The Masquerade of Social Belonging
This interaction is prototypical of what I see in the classroom: a discomfort with the fluidity of conversation that manifests as insults and questions that seem flirtatious but actually serve as outlets for expressing dominance. To understand this, we should look back at the origins of Turing’s “Imitation Game,” which originally involved a man trying to imitate a woman to fool an interrogator. Turing, as a gay man facing persecution, likely viewed social life as a kind of masquerade in which one must “pass” to escape brutal mockery.
This masquerade is not unique to AI; it is a fundamental feature of social coordination. As we move through different environments—school, university, or work—we learn to imitate socially rewarded patterns of speech in order to be accepted by a group. We adopt specific slang and mimic established speech patterns to ensure we are “passing” within a given social circle. Within this framework, conversation becomes a series of performances used to find connection and belonging.
However, ill-communication reveals a darker layer. Even when a machine—or a person—successfully demonstrates linguistic competence, a slightly “queer” or “uncanny” manner of speaking can still trigger a primal urge in the interrogator to dehumanize. In these moments, we use aggression to reassert status when the other cannot be neatly categorized or when the masquerade feels off.
Repurposing the Mirror: AI as an Ethical Practice Ground
Interactions with large language models (LLMs) offer a unique opportunity for moral growth. In the Deweyan sense, habits are best understood as transactions between an individual and their environment; they are not just internal traits but active ways of engaging with the world. Because habits are acquired predispositions that shape our character, every interaction we have—even with a bot—is an act of self-cultivation.
We can either rehearse the bad habits of dominance and dehumanization, or we can use the digital world as a practice ground for building better ones. In an era of deeply polarizing politics, where the other is often demolished to assert status, practicing grace with a machine can prepare us to communicate with more empathy toward our fellow humans.

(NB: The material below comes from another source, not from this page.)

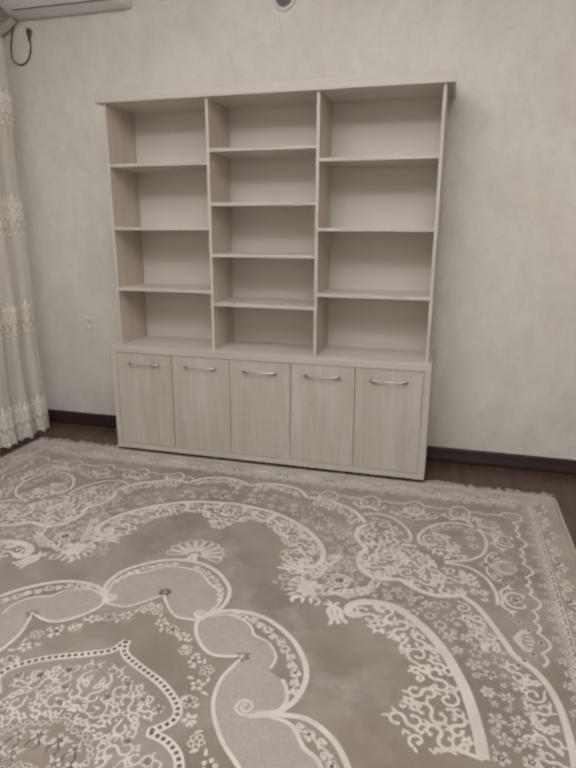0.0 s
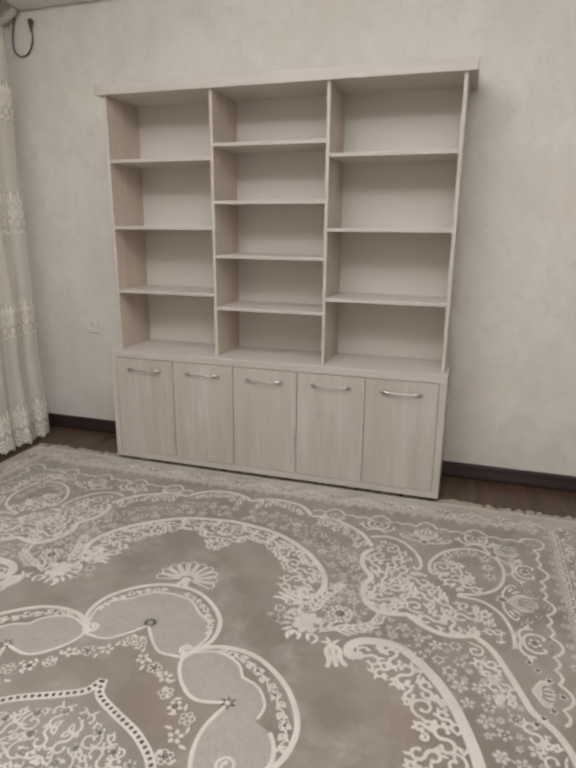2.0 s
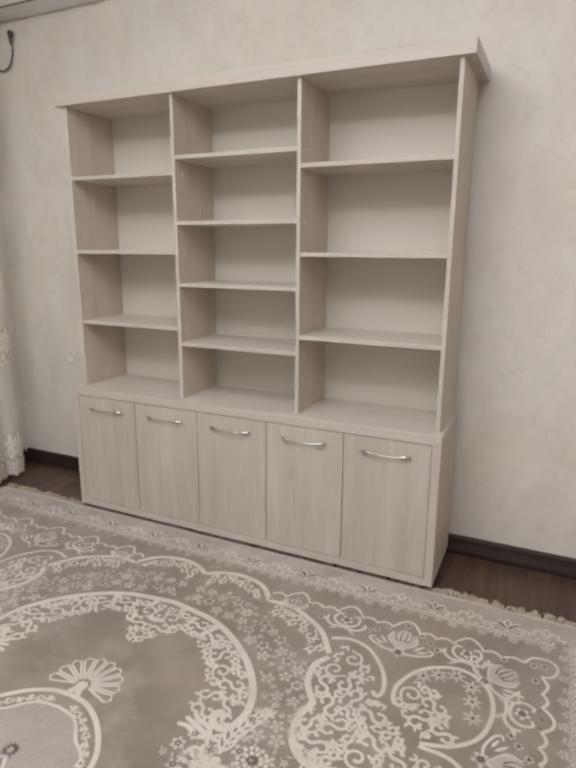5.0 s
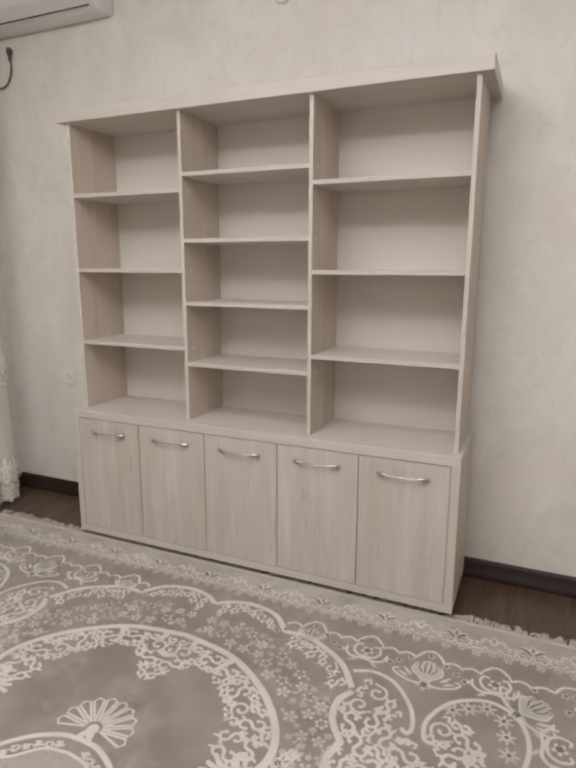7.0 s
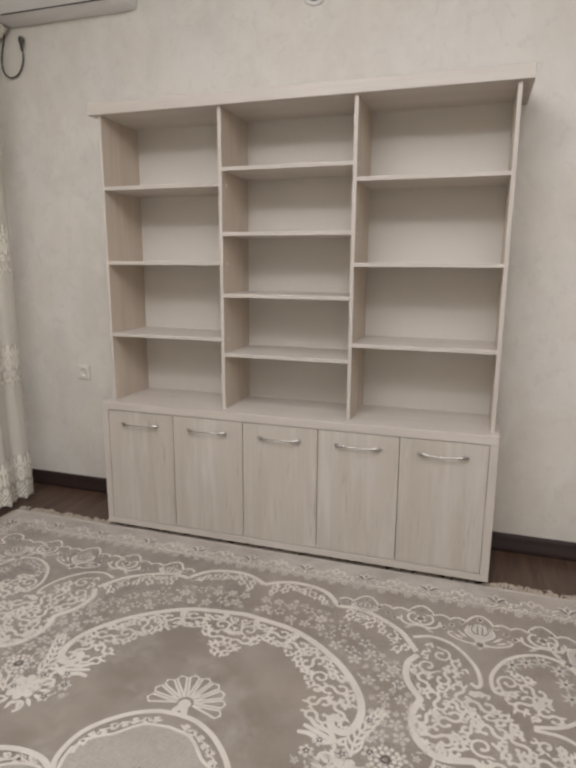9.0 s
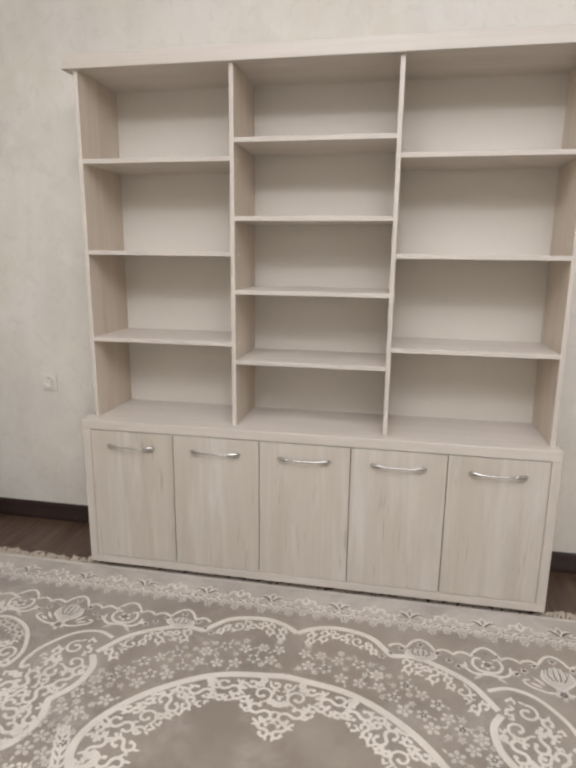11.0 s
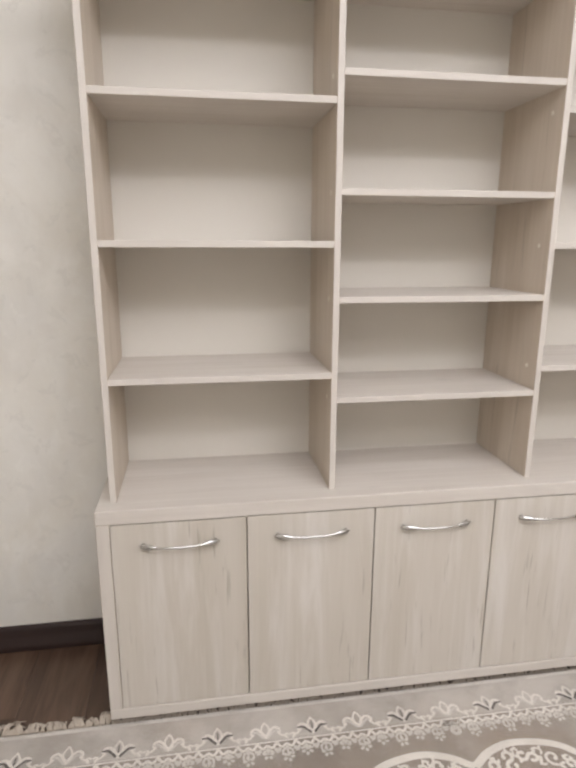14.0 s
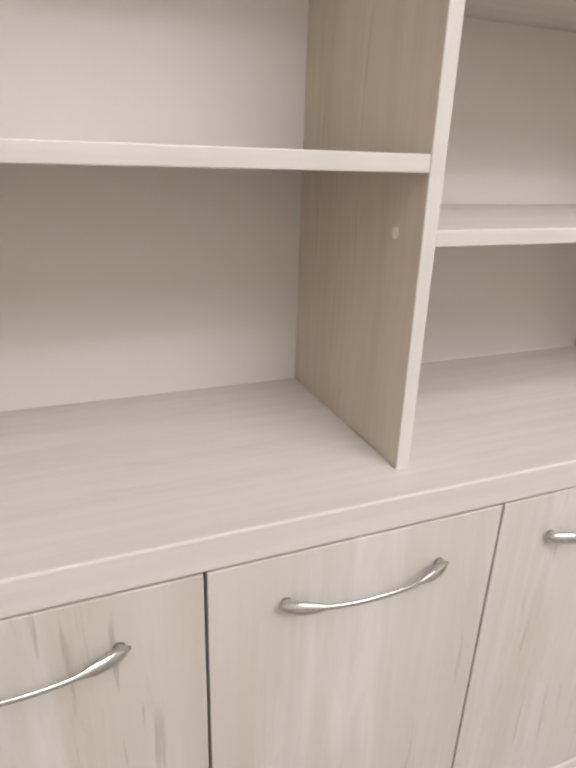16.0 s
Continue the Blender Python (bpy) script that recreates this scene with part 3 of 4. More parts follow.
part("curtain_rail", box(LEFT_X + 0.10, LEFT_X + 0.20, CYN - 0.05, CY1 + 0.10, CTOP, CEIL - 0.002, 0.004), white_plastic, curtain)


def patch(verts, faces, y, z, ry, rz, sides=10, off=0.004, inner=0.0):
    """An embroidered oval (a ring if inner > 0) that follows the folds."""
    base = len(verts)
    ring = [(math.cos(2 * math.pi * k / sides), math.sin(2 * math.pi * k / sides)) for k in range(sides)]
    for c, s in ring:
        yy, zz = y + ry * c, z + rz * s
        verts.append((drape(yy, zz) + off, yy, zz))
    if inner:
        for c, s in ring:
            yy, zz = y + ry * inner * c, z + rz * inner * s
            verts.append((drape(yy, zz) + off, yy, zz))
        for k in range(sides):
            n = (k + 1) % sides
            faces.append((base + k, base + n, base + sides + n, base + sides + k))
    else:
        faces.append(tuple(range(base, base + sides)))


# lace bands: ground net, medallions, eyelets and a scalloped lower edge
for lo, hi in ((0.0, 0.285), (0.655, 0.885), (1.235, 1.50), (1.845, 2.07)):
    low = hem if lo == 0.0 else (lambda s, lo=lo: lo + 0.016 * abs(math.sin(math.pi * s / 0.062)))
    high = lambda s, hi=hi: hi - 0.02 * abs(math.sin(math.pi * s / 0.045))
    v, f = [], []
    n = int((CY1 - CYN) / 0.050)
    foot = max(lo, 0.03)
    mid = foot + 0.55 * (hi - foot)
    for i in range(n):
        y = CY1 - 0.025 - i * 0.050
        patch(v, f, y, mid, 0.0165, 0.042, 12, 0.004, 0.42)
        patch(v, f, y, mid, 0.0045, 0.014, 8, 0.005)
        patch(v, f, y, hi - 0.040, 0.0095, 0.034, 8, 0.0045)
        patch(v, f, y + 0.025, hi - 0.060, 0.0085, 0.040, 8, 0.0045)
        patch(v, f, y + 0.025, mid - 0.004, 0.0070, 0.030, 8, 0.0045)
        patch(v, f, y + 0.012, mid + 0.048, 0.0060, 0.016, 7, 0.0045)
        patch(v, f, y - 0.012, mid + 0.048, 0.0060, 0.016, 7, 0.0045)
        patch(v, f, y + 0.025, mid - 0.060, 0.0120, 0.018, 9, 0.0045, 0.4)
        for k in range(8):
            # zigzag braids along the foot of the band
            yy = y + 0.025 - k * 0.00625
            rise = 0.020 * abs((k % 4) - 2) / 2
            for up in ((0.010, 0.034, 0.058) if lo == 0.0 else (0.010,)):
                patch(v, f, yy, low(CY1 - yy) + up + rise, 0.0046, 0.0060, 6, 0.005)
    part("lace_embroidery", (v, f), lace, curtain, "dense cream lace embroidery", True, "stuff")
    part("lace_band", sheet(lo, hi, 5, 0.002, edge0=low, edge1=high), net, curtain, "", True)

# ---------------------------------------------------------------- rug
# The pattern is drawn in rug measures: u across from the middle line, v in from the edge at the wall.
RUG_U, RUG_LEN, RUG_X, RUG_Y = 1.505, 4.06, 0.93, 0.005
PAT_Y = 0.03  # where the pattern's v begins
MID = RUG_LEN / 2
rug = thing("rug", (RUG_X, RUG_Y, 0.0), "large taupe and cream ornamental rug with a woven floral medallion", "rug")
PILE = 0.010
part("rug_body", box(RUG_X - RUG_U, RUG_X + RUG_U, RUG_Y - RUG_LEN, RUG_Y, 0.0, PILE, 0.003), rug_pile, rug)
draw = random.Random(7)


def eased(v):
    """The field's middle zone lies a little nearer to the wall than the even measure gives."""
    rise = min(1.0, max(0.0, (v - 0.50) / 0.55))
    fall = min(1.0, max(0.0, (MID - v) / 0.30))
    return v - 0.013 * rise * rise * (3 - 2 * rise) * fall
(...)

By repurposing AI bots as “digital mirrors,” we can observe our own fears and the aggressive impulses they fuel. If we can learn to maintain our moral center when facing the “uncanny” machine, we can prevent these harmful habits from spilling over into our real-world relationships. These tools can become essential sites for forming habits that combat polarization, teaching us to communicate with grace regardless of who—or what—is on the other side of the screen.